A couple of years ago, I wrote a post on the procedure for excommunicating the President of the Church. In doing a bit of research on the history of the church court system, I came across some interesting complications in the story.
According to D&C 107:82-84:
And inasmuch as a President of the High Priesthood shall transgress, he shall be had in remembrance before the common council of the Church who shall be assisted by twelve counselors of the High Priesthood; And their decision upon his head shall be an end of controversy concerning him. Thus, none shall be exempted from the justice and the laws of God, that all things may be done in order and solemnity before Him, according to truth and righteousness.
This revelation was given in 1835 when the administrative structure of the Church was quite different than it is today. For example, there was little or no congregational structure and no local bishops (a Nauvoo-period innovation). Still, the procedure laid out here seems to be for the Presiding Bishop to convene an extraordinary court with a specially appointed council of twelve high priests (presumably chosen by the bishop). The assumption of this reading is that “common council of the church” refers to the Presiding Bishopric. Interestingly, the current edition of the Doctrine & Covenants drops a footnote for “common council” that references the verses dealing with the bishop, who is referred to as “a common judge among the inhabitants of Zion” (D&C 107:74).
However, there appears to be some question of whether or not this procedure should still be used. On December 24, 1902, the Quorum of the Twelve met with the First Presidency for a regular meeting. Rudger Clawson (one of the twelve) recorded:
Elder Smoot [i.e. Reed Smoot] said that there was diversity of opinion in Utah Stake as to who would sit in judgment if the President of the church were placed on trial. Some claimed that it would be the right of the Presiding Bishopric to try him. Elder Smoot said he did not coincide with this view. The matter might be considered inappropriate for discussion, but he thought the council ought to be agreed touching this question. Elder Smoot said that the revelation which directed that in case the President of the High Priesthood should [be] put upon trial, the Presiding Bishop associated with twelve high priests should constitute the trial court, was given before the church was fully organized and before the Twelve had been chosen.
Pres. Smith [i.e. Joseph F. Smith] suggested that the matter be taken under advisement for one week, which was done.
Elder Clawson doesn’t record the out come of the special committee’s deliberations. However, a few years later President Smith was called to testify before the U.S. Senate as part of the controversy over seating Reed Smoot. During his testimony, he explained to the Senators that as President of the Church he was nevertheless subject to Church discipline. When asked about the procedure, he stated that he would be tried using the ordinary process by the bishop of the ward in which he resided. There are a couple of ways of interpreting President Smith’s statement. First, one could read him as agreeing with Reed Smoot, rejecting the procedure set forth in section 107 in favor of the ordinary disciplinary procedure as it developed thereafter. One possible problem with this view is that normally a Melchizedek Priesthood holder is not tried before a bishop’s court but rather before the Stake High Council, which has both original and appellate jurisdiction. However, I don’t know whether or not this rule had developed by 1904 when President Smith testified before Congress. A second way of reading President Smith’s statement is that the procedure set forth in section 107 remains valid, but that the “common council” referred to is not the Presiding Bishop but rather than bishop of the ward in which the President of the Church resides. If this is the case, then the local bishop would still have to call a special council of twelve high priests for the trial. Such a reading would also mean that there was no appeal from this special bishop’s court to the High Council or anywhere else.
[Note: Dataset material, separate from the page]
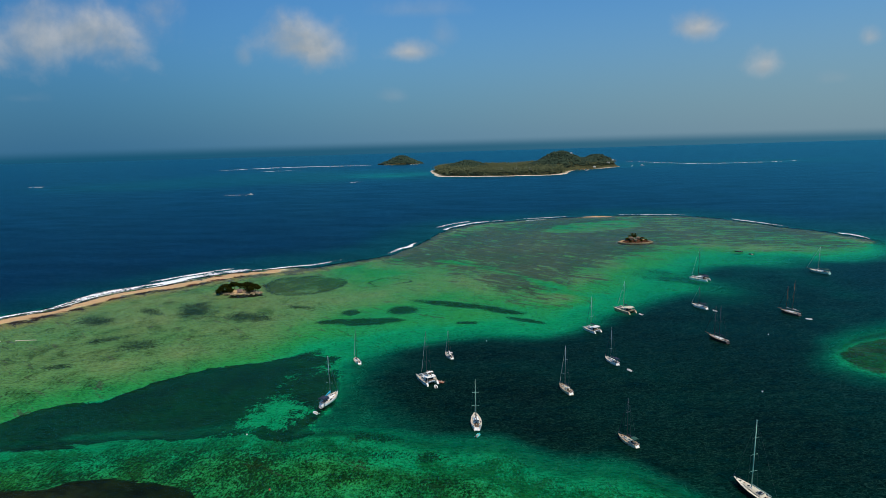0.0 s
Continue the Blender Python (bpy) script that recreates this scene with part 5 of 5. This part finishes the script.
def isle_height(x, y):
    d = signed(x + 7 * wobble(x, y, 90, 1), y + 7 * wobble(x, y, 80, 3), ISLE)
    z = -0.8 + 1.5 * step(d, -9, 5) + 4.4 * step(d, 6, 60)
    for cx, cy, a, b, h in ((328, 1955, 72, 105, 41), (300, 1940, 60, 80, 8), (450, 2030, 48, 70, 29), (505, 2020, 40, 60, 10), (28, 1960, 60, 80, 24), (-30, 1990, 60, 70, 6), (240, 1905, 60, 60, 7)):
        z = z + h * np.exp(-((x - cx) / a) ** 2 - ((y - cy) / b) ** 2) * step(d, -5, 30)
    return z + 1.2 * wobble(x, y, 55, 2) * step(d, 20, 60), d


def hump(x, y):
    r = np.sqrt(((x + 268) / 100) ** 2 + ((y - 2690) / 75) ** 2)
    return -3.0 + 31.0 * np.exp(-((x + 264) / 55) ** 2 - ((y - 2690) / 60) ** 2) + 6.0 * (1 - step(r, 0.6, 1.1)), 60 * (1.0 - r)


def isle_material():
    m, n = material("island ground")
    geo = n.add("ShaderNodeNewGeometry").outputs["Position"]
    z = n.add("ShaderNodeSeparateXYZ", {0: geo}).outputs[2]
    fine = n.noise(geo, 0.15, 5.0)
    sand = n.mix(fine, (0.62, 0.52, 0.36, 1), (0.78, 0.70, 0.54, 1))
    wood = n.mix(n.smooth(fine, 0.35, 0.65), (0.030, 0.034, 0.015, 1), (0.09, 0.085, 0.035, 1))
    col = n.mix(n.smooth(n.math("ADD", z, n.math("MULTIPLY", fine, 1.5)), 1.15, 1.9), sand, wood)
    n.add("ShaderNodeOutputMaterial", {0: n.add("ShaderNodeBsdfPrincipled", {"Base Color": col, "Roughness": 0.95, "Specular IOR Level": 0.1})})
    return m


ISLE_GROUND = isle_material()


def canopy_clumps(name, label, pts, radii, mat, parent, seed):
    """Tree tops as rough eight sided lumps, one for each tree."""
    rng = np.random.default_rng(seed)
    dirs = np.array([(math.cos(a) * c, math.sin(a) * c, s) for s, c, k0 in ((0.0, 1.0, 0.0), (0.62, 0.78, 0.5)) for a in ((k + k0) * 2 * math.pi / 6 for k in range(6))] + [(0, 0, 1.05)])
    faces0 = [(i, (i + 1) % 6, 6 + i) for i in range(6)] + [((i + 1) % 6, 6 + (i + 1) % 6, 6 + i) for i in range(6)] + [(6 + i, 6 + (i + 1) % 6, 12) for i in range(6)]
    n = len(pts)
    jit = 1 + 0.28 * rng.normal(size=(n, 13, 1))
    v = pts[:, None, :] + dirs[None] * radii[:, None, None] * np.array([1, 1, 0.95]) * jit
    f = (np.array(faces0)[None] + (np.arange(n) * 13)[:, None, None]).reshape(-1, 3)
    me = bpy.data.meshes.new(name)
    me.from_pydata(v.reshape(-1, 3).tolist(), [], f.tolist())
    me.materials.append(mat)
    ob = new(name, me)
    ob.parent = parent
    return tagged(ob, label, kind="stuff")


def far_palms(name, label, pts, mat, parent, seed):
    """Distant palms: a thin trunk and a star of drooping fronds."""
    rng = np.random.default_rng(seed)
    V, Fc = [], []
    for (x, y, z) in pts:
        h = 8 + 7 * rng.random()
        lx, ly = rng.normal() * 0.8, rng.normal() * 0.8
        o = len(V)
        V += [(x - 0.22, y, z - 1), (x + 0.22, y, z - 1), (x + lx + 0.16, y + ly, z + h), (x + lx - 0.16, y + ly, z + h)]
        Fc.append((o, o + 1, o + 2, o + 3))
        a0 = rng.random() * 6
        for k in range(9):
            a = a0 + k * 0.698
            L = 3.6 + 1.6 * rng.random()
            up = 0.9 if k % 2 else 0.1
            c = (x + lx, y + ly, z + h)
            mx, my, mz = c[0] + math.cos(a) * L * 0.55, c[1] + math.sin(a) * L * 0.55, c[2] + up
            ex, ey, ez = c[0] + math.cos(a) * L, c[1] + math.sin(a) * L, c[2] - 1.7 + up
            wx_, wy_ = -math.sin(a) * 0.62, math.cos(a) * 0.62
            o = len(V)
            V += [c, (mx + wx_, my + wy_, mz - 0.25), (ex, ey, ez), (mx - wx_, my - wy_, mz - 0.25), (mx, my, mz)]
            Fc += [(o, o + 1, o + 4), (o + 1, o + 2, o + 4), (o + 2, o + 3, o + 4), (o + 3, o, o + 4)]
    me = bpy.data.meshes.new(name)
    me.from_pydata(V, [], Fc)
    me.materials.append(mat)
    ob = new(name, me)
    ob.parent = parent
    return tagged(ob, label, kind="stuff")




def trimmed(name, xs, ys, z, d, mat):
    """A sheet cut off a little outside its shoreline."""
    ob = sheet(name, xs, ys, z, mat)
    bm = bmesh.new()
    bm.from_mesh(ob.data)
    bm.verts.ensure_lookup_table()
    out = [bm.verts[i] for i in np.flatnonzero(d.ravel() < -9)]
    bmesh.ops.delete(bm, geom=out, context="VERTS")
    bm.to_mesh(ob.data)
    bm.free()
    return ob


ix, iy = np.arange(-150, 571, 7.0), np.arange(1620, 2240, 8.0)
isle = tagged(trimmed("island", ix, iy, *isle_height(*np.meshgrid(ix, iy)), ISLE_GROUND), "wooded island with two hills and a white beach", "island")
hx, hy = np.arange(-400, -120, 7.0), np.arange(2600, 2790, 8.0)
hump_ob = tagged(trimmed("islet", hx, hy, *hump(*np.meshgrid(hx, hy)), ISLE_GROUND), "low wooded hill standing apart in the sea", "islet")
rng2 = np.random.default_rng(9)
cx, cy = -120 + 660 * rng2.random(26000), 1640 + 560 * rng2.random(26000)
cz, cd = isle_height(cx, cy)
hilly = step(cz, 7, 14)
ok = (cd > 16) & (rng2.random(len(cx)) < 0.09 + 0.71 * hilly)
canopy_clumps("tree_canopy", "dense dark green canopy over the hills", np.stack([cx, cy, cz + 0.8], 1)[ok], 2.2 + 2.6 * rng2.random(ok.sum()), LEAF_HAZED, isle, 2)
ok = (cd > 9) & (hilly < 0.5) & (rng2.random(len(cx)) < 0.30)
far_palms("palm_grove", "coconut palms over the flat part of the island", np.stack([cx, cy, cz], 1)[ok], PALM_HAZED, isle, 3)
cx, cy = -380 + 230 * rng2.random(3000), 2620 + 150 * rng2.random(3000)
cz, cd = hump(cx, cy)
ok = (cd > 0.5) & (rng2.random(3000) < 0.85)
canopy_clumps("tree_canopy", "dense green canopy over the hill", np.stack([cx, cy, cz + 0.8], 1)[ok], 2.4 + 2.6 * rng2.random(ok.sum()), LEAF_HAZED, hump_ob, 4)

HOUSE_WALL = paint("cream house wall", (0.62, 0.57, 0.48), 0.8, vary=0.08)
HOUSE_ROOF = paint("pale roof sheet", (0.55, 0.53, 0.50), 0.6, vary=0.12)


def house(x, y, w, d, h, label):
    z = float(isle_height(np.array([x]), np.array([y]))[0][0])
    ob = base("house", pose(x, y, z + 1.0), label, "house", "houses on the wooded island")
    part("wall", block(bmesh.new(), (w, d, h), (0, 0, h / 2 - 1), 0.05), HOUSE_WALL, ob)
    part("roof", loft(bmesh.new(), [[(-w * 0.58, -d * 0.6, h - 1), (w * 0.58, -d * 0.6, h - 1), (w * 0.58, d * 0.6, h - 1), (-w * 0.58, d * 0.6, h - 1)], [(-w * 0.4, -0.1, h + 0.8), (w * 0.4, -0.1, h + 0.8), (w * 0.4, 0.1, h + 0.8), (-w * 0.4, 0.1, h + 0.8)]]), HOUSE_ROOF, ob)
    for k in (-1, 0, 1):
        part("window", block(bmesh.new(), (w * 0.16, 0.1, h * 0.4), (k * w * 0.3, -d / 2, h * 0.35 - 0.5)), GLASS_DARK, ob)


for args in ((120, 1800, 9, 6, 9), (165, 1790, 12, 6, 8.5), (205, 1785, 8, 6, 9), (352, 1930, 6, 5, 6), (500, 2000, 9, 6, 7), (478, 1966, 9, 5, 4), (420, 1905, 8, 5, 3.5)):
    house(*args, "pale holiday house half hidden by trees")

# ------------------------------------------------------------------ small things on the water
beacon = base("reef_beacon", pose(335, 748, -1.5), "thin dark beacon post on the outer reef", "beacon")
part("post", rod((0, 0, 0), (0, 0, 9.5), r=0.16), BLACK_WOOD, beacon)
part("topmark", block(bmesh.new(), (0.9, 0.9, 0.9), (0, 0, 9.6), 0.1, 0.4), BLACK_WOOD, beacon)
for fx, fy, L, turn in ((-268, 313, 9, 62), (-252, 318, 12, 5)):
    f = base("float_line", pose(fx, fy, 0.02, 0, 0, turn), "pale yellow floating boom over the shallow lagoon", "floating boom", "floating booms")
    for k in range(6):
        part("float_link", rod((-L / 2 + L * k / 6, 0.1 * math.sin(k), 0.05), (-L / 2 + L * (k + 0.92) / 6, 0.1 * math.sin(k + 1), 0.05), r=0.22), CREAM, f)
for bx, by, L, turn, label in ((-452, 1266, 11, 8, "white motor boat with a foaming wake"), (600, 2010, 14, 150, "white motor boat at anchor off the island"), (560, 1985, 9, 20, "white motor boat at anchor off the island"), (380, 1820, 10, 30, "white motor boat at anchor off the island")):
    b = base("motor_boat", pose(bx, by, 0, 0, 0, turn), label, "motor boat", "far motor boats")
    part("hull", hull_mesh(L, L * 0.32, L * 0.11), GEL, b, smooth=True)
    part("deck", deck_mesh(L, L * 0.32, L * 0.11, 0.02, 0.98), DECK, b)
    part("wheelhouse", block(bmesh.new(), (L * 0.3, L * 0.22, L * 0.16), (0.02 * L, 0, L * 0.18), 0.1, 0.85), GEL, b)
    part("windscreen", block(bmesh.new(), (0.1, L * 0.2, L * 0.07), (0.16 * L, 0, L * 0.20)), GLASS_DARK, b)
breaker([(-456, 1266), (-480, 1262), (-510, 1258)], 0, 3.5, 0.2, 0.6, 30)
Forty years after President Smith’s testimony before the Smoot Hearings, John A. Widstoe published his book Priesthood and Church Government. In that volume he laid out the procedure for disciplining the President of the Church, adopting the position that jurisdiction lay with the Presiding Bishopric of the Church. The book was published a manual for priesthood quorum teachers, but in the pre-correlation Church that fact standing alone needn’t imply that the question was deliberated over by the Bretheren. (Although it might have been.) The ultimate ambiguity about the procedure, of course, allows one to spin out even more elaborate hypotheticals about constitutional crisis within the Church. One could imagine a situation in which the President of the Church was excommunicated using one procedure, which he refused to acknowledge as legitimate. How would one deal with the resulting confusion about who was President of the Church? Fortunately, I take it that such a scenario is extremely unlikely. Still, my perverse lawyers imagination wants to know how it would be resolved.